Sunday, November 2, 2014

One Of THOSE Runs

Please don't hate me but I had one of THOSE runs yesterday.

Don't know what I mean by THOSE runs? That's okay - I'm happy to elaborate.

They're the Willy Wonka's Golden Ticket of runs.


The sort of run that gets us runners addicted to spending hours sweating and panting and hurting.


They're as elusive as a unicorn next to a pot of gold at the end of the rainbow.

Credit
But they do actually exist.

They're the magic runs. Where you can push yourself and can just keep going. Where you're strong. Invincible. Unstoppable - except when you're crossing the road. Road safety is important even when you're feeling like a superhero.

It shouldn't have been a great run. I'd done my long run only the day before so my legs weren't the freshest. And I'd walked up the mountain with #1 husband and the dogs earlier that day. And it was warmer than I like - but I've been toying with entering a December race so thought that running in the heat would be good training.

It was going to be an easy run. And I really did have all intentions of keeping it easy. But when the magic happens, who am I to throw it all back in the face of the running Gods? The first couple of kilometres felt so good that when I hit the hills on Hillside Tce., I just kept running at the same pace. And of course my legs could feel the effort by the top of each of the rises and my lungs were burning but the down-hills took care of that. 

I kept expecting to die. But as each kilometre ticked over I had enough in the tank to promise myself another at this pace and then I'd ease back if I was feeling done.
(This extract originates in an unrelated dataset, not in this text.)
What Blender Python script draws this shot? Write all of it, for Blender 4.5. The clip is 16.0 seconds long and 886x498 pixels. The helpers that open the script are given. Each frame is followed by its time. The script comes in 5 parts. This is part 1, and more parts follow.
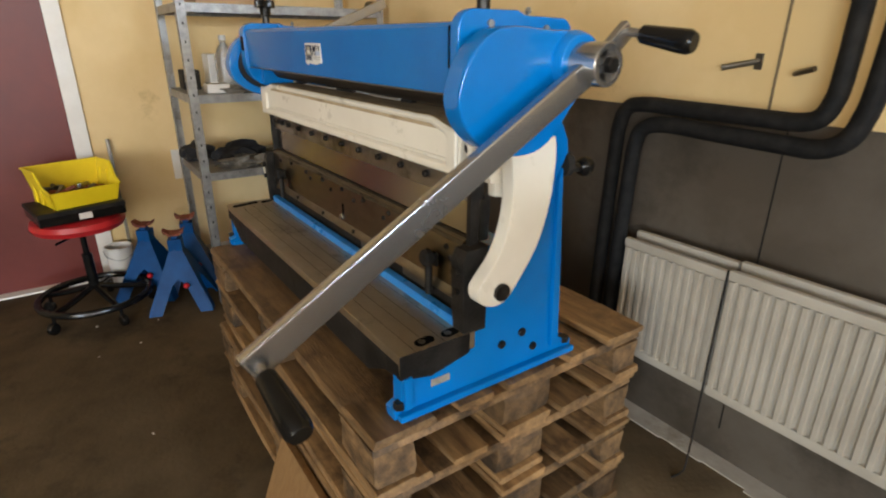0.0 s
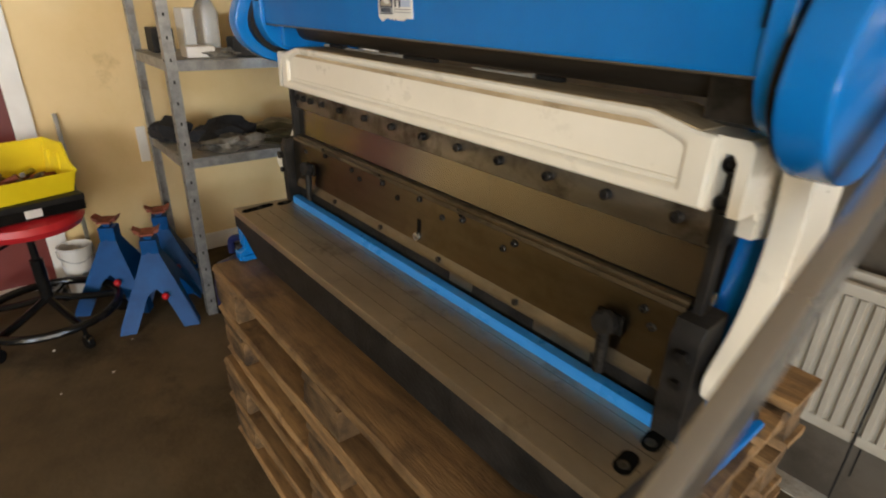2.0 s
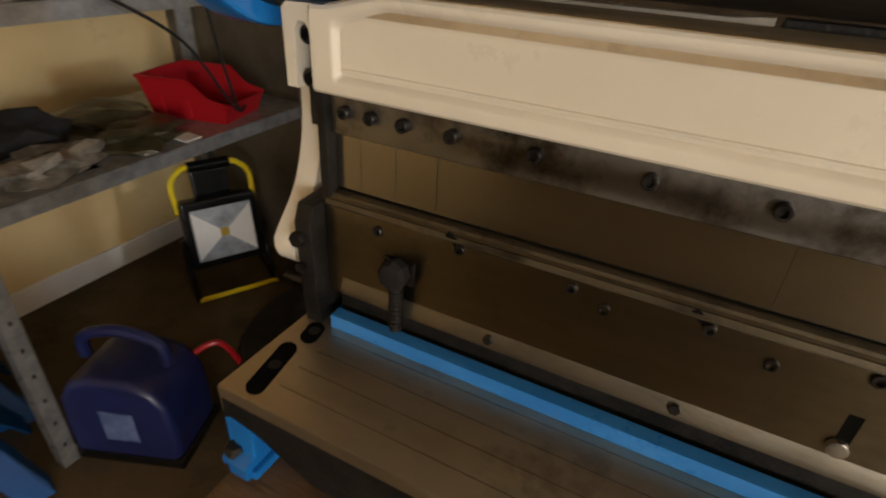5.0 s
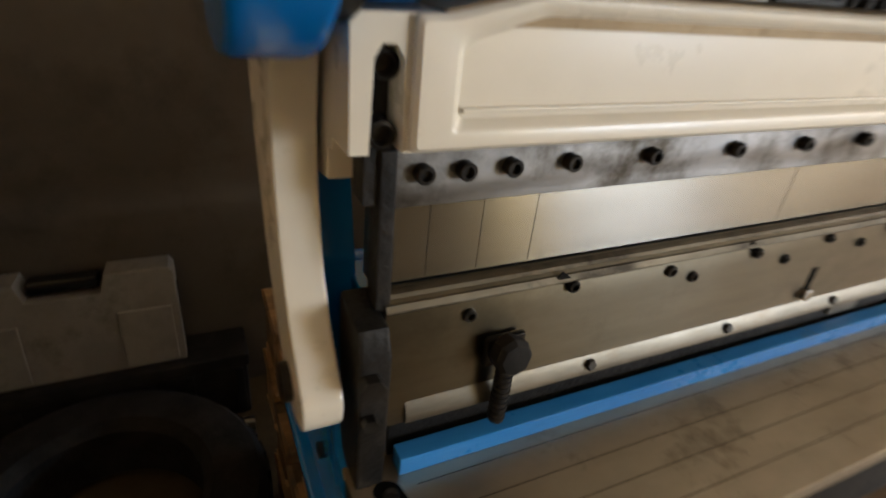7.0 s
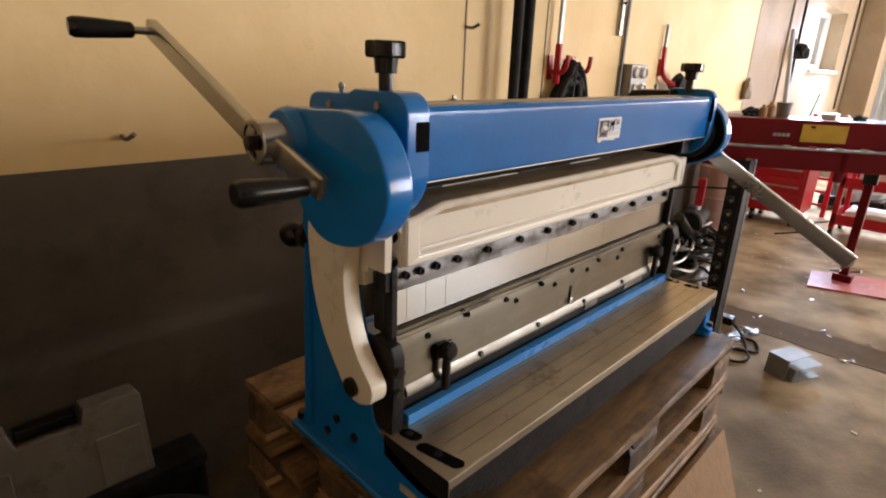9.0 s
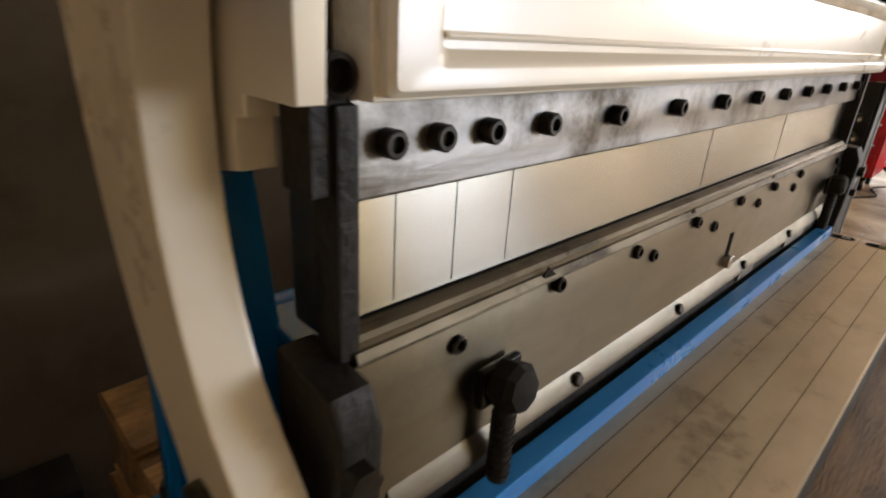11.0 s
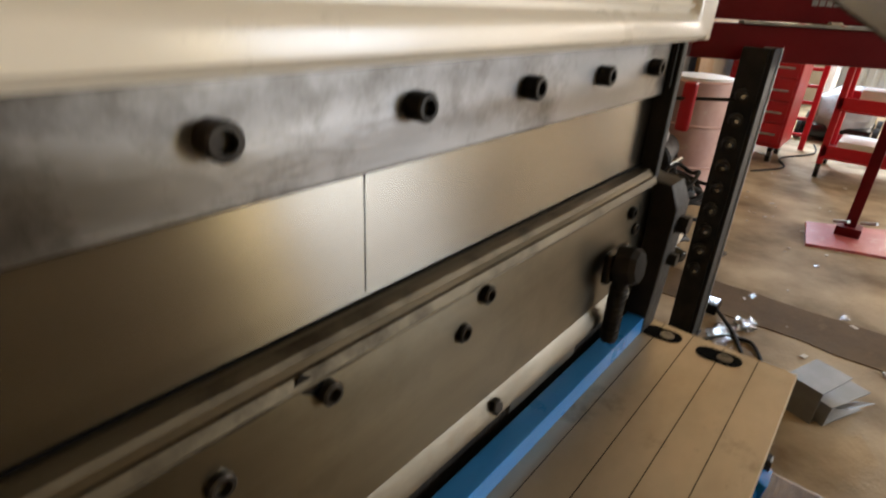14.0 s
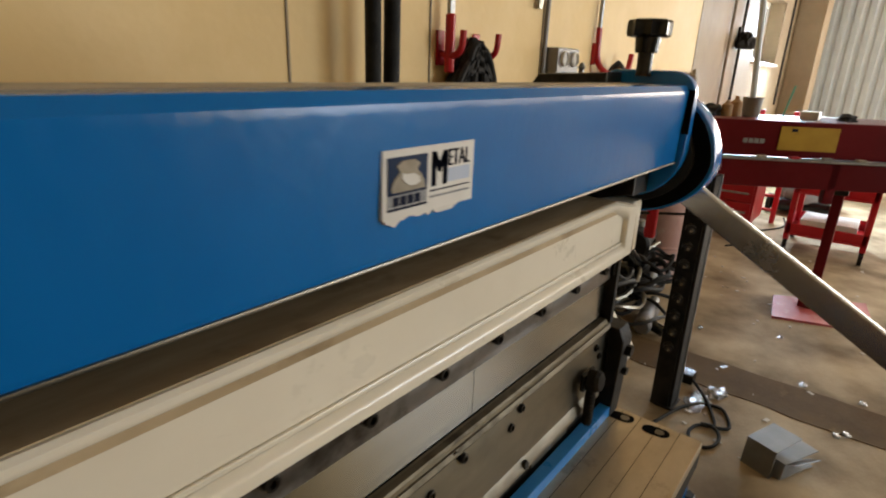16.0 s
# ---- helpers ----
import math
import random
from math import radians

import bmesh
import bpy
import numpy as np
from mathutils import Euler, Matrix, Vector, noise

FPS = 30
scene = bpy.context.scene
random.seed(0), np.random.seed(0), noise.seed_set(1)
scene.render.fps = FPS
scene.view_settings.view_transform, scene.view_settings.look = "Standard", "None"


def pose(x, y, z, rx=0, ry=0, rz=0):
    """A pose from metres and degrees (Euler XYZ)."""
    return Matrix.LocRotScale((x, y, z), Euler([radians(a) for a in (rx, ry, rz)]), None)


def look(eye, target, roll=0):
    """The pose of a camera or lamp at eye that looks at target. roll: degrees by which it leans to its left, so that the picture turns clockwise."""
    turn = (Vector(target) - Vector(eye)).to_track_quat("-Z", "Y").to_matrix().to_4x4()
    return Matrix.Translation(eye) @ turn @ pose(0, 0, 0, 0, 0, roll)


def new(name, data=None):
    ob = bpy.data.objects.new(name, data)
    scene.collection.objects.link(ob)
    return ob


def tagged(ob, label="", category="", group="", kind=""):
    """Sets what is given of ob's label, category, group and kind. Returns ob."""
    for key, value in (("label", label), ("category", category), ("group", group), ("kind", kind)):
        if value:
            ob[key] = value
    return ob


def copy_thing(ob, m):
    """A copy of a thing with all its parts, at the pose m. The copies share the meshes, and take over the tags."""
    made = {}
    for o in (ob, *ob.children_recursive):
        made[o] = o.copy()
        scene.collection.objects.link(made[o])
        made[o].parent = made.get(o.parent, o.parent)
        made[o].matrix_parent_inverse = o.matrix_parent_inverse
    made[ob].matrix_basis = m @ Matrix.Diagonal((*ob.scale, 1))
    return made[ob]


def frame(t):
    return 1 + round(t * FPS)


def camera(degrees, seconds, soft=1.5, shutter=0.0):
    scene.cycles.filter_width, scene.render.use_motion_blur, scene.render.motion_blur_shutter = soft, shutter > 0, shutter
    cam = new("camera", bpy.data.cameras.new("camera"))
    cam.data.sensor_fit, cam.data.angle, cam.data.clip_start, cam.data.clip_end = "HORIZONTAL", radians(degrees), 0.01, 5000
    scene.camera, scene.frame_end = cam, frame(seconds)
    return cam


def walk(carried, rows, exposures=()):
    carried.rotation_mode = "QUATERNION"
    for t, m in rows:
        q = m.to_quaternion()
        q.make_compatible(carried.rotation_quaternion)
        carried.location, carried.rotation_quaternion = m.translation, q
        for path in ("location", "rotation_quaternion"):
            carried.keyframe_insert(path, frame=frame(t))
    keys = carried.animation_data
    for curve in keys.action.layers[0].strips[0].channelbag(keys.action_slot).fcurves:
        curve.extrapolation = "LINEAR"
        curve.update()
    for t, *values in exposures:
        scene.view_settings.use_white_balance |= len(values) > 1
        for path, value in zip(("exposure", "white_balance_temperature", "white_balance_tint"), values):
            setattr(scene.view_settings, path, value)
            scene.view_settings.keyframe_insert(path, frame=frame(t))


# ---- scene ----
PATH = [
    (0, (1.4, -0.579, 1.231), (-0.13, 0.489, 0.511), 0.4),
    (0.5, (1.273, -0.588, 1.225), (-0.234, 0.5, 0.488), 0.9),
    (1, (1.171, -0.596, 1.22), (-0.303, 0.516, 0.452), 1.2),
    (1.5, (1.055, -0.595, 1.208), (-0.398, 0.523, 0.409), 1.3),
    (2, (0.886, -0.59, 1.2), (-0.515, 0.577, 0.378), 1.8),
    (2.5, (0.715, -0.602, 1.2), (-0.615, 0.629, 0.355), 2.5),
    (3, (0.519, -0.605, 1.211), (-0.731, 0.708, 0.366), 3.2),
    (3.5, (0.332, -0.598, 1.199), (-0.84, 0.774, 0.337), 3.3),
    (4, (0.171, -0.53, 1.225), (-0.908, 0.894, 0.326), 3.1),
    (4.5, (0.037, -0.493, 1.187), (-0.911, 0.973, 0.211), 3.0),
    (4.7, (-0.006, -0.479, 1.173), (-0.889, 1.01, 0.171), 3.1),
    (6.8, (-0.492, -0.292, 1.103), (0.156, 1.298, 0.079), 6.3),
    (7, (-0.559, -0.318, 1.119), (0.238, 1.237, 0.146), 6.0),
    (7.5, (-0.719, -0.449, 1.202), (0.319, 1.021, 0.329), 3.9),
    (8, (-0.828, -0.579, 1.239), (0.375, 0.816, 0.459), 2.4),
    (8.2, (-0.865, -0.608, 1.259), (0.392, 0.76, 0.519), 2.0),
    (8.5, (-0.906, -0.645, 1.284), (0.405, 0.698, 0.595), 1.8),
    (9, (-0.975, -0.625, 1.313), (0.383, 0.696, 0.673), 2.1),
    (9.5, (-0.951, -0.523, 1.253), (0.409, 0.807, 0.636), 2.8),
    (9.7, (-0.893, -0.464, 1.188), (0.472, 0.863, 0.574), 3.2),
    (11.8, (-0.369, -0.147, 1.013), (0.916, 1.131, 0.166), 3.0),
    (12, (-0.301, -0.15, 1.006), (0.989, 1.115, 0.148), 2.6),
    (12.5, (-0.163, -0.154, 0.989), (1.142, 1.083, 0.113), 2.0),
    (13, (-0.027, -0.152, 0.979), (1.344, 1.011, 0.103), 2.9),
    (13.5, (0.064, -0.155, 0.993), (1.45, 0.99, 0.117), 2.8),
    (14, (0.111, -0.163, 1.027), (1.527, 0.965, 0.177), 3.2),
    (14.5, (0.087, -0.2, 1.127), (1.538, 0.937, 0.351), 3.0),
    (15, (0.039, -0.227, 1.17), (1.516, 0.912, 0.448), 2.8),
    (15.5, (-0.058, -0.26, 1.236), (1.431, 0.895, 0.564), 2.7),
    (16, (-0.174, -0.287, 1.273), (1.31, 0.889, 0.629), 2.2),
]
cam = camera(78.6, 16.0, soft=2.0, shutter=0.5)
EXPOSURE = [(0, 0.15, 6100, 10), (1.5, 0.25, 6150, 10), (2.5, 0.22, 6500, 12), (4.5, -0.12, 7100, 16), (7, 0.1, 6100, 12), (8, 0.25, 6150, 16), (9.5, 0.2, 6300, 20), (12, 0.05, 6100, 12), (13.5, -0.08, 6300, 14), (14.3, -0.1, 6450, 12), (15, -0.22, 6250, 10), (16, -0.32, 6450, 10)]
walk(cam, [(t, look(*p)) for t, *p in PATH], EXPOSURE)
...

But I never had to keep that promise. Twelve kilometres done in just over an hour and my last kilometre split at 4:37. 

Pain has never felt so good.

I wanted to blog about it right away but decided that in my endorphin-riddled state that it would probably be a little over the top. Too evangelical. Too gushy. Too running-crazed. 

But it seems that over twelve hours haven't blunted how good that run felt. There still may be a few extra endorphins pumping around my body - and I'm not complaining. But it's left me wondering - how long until I get another run like that?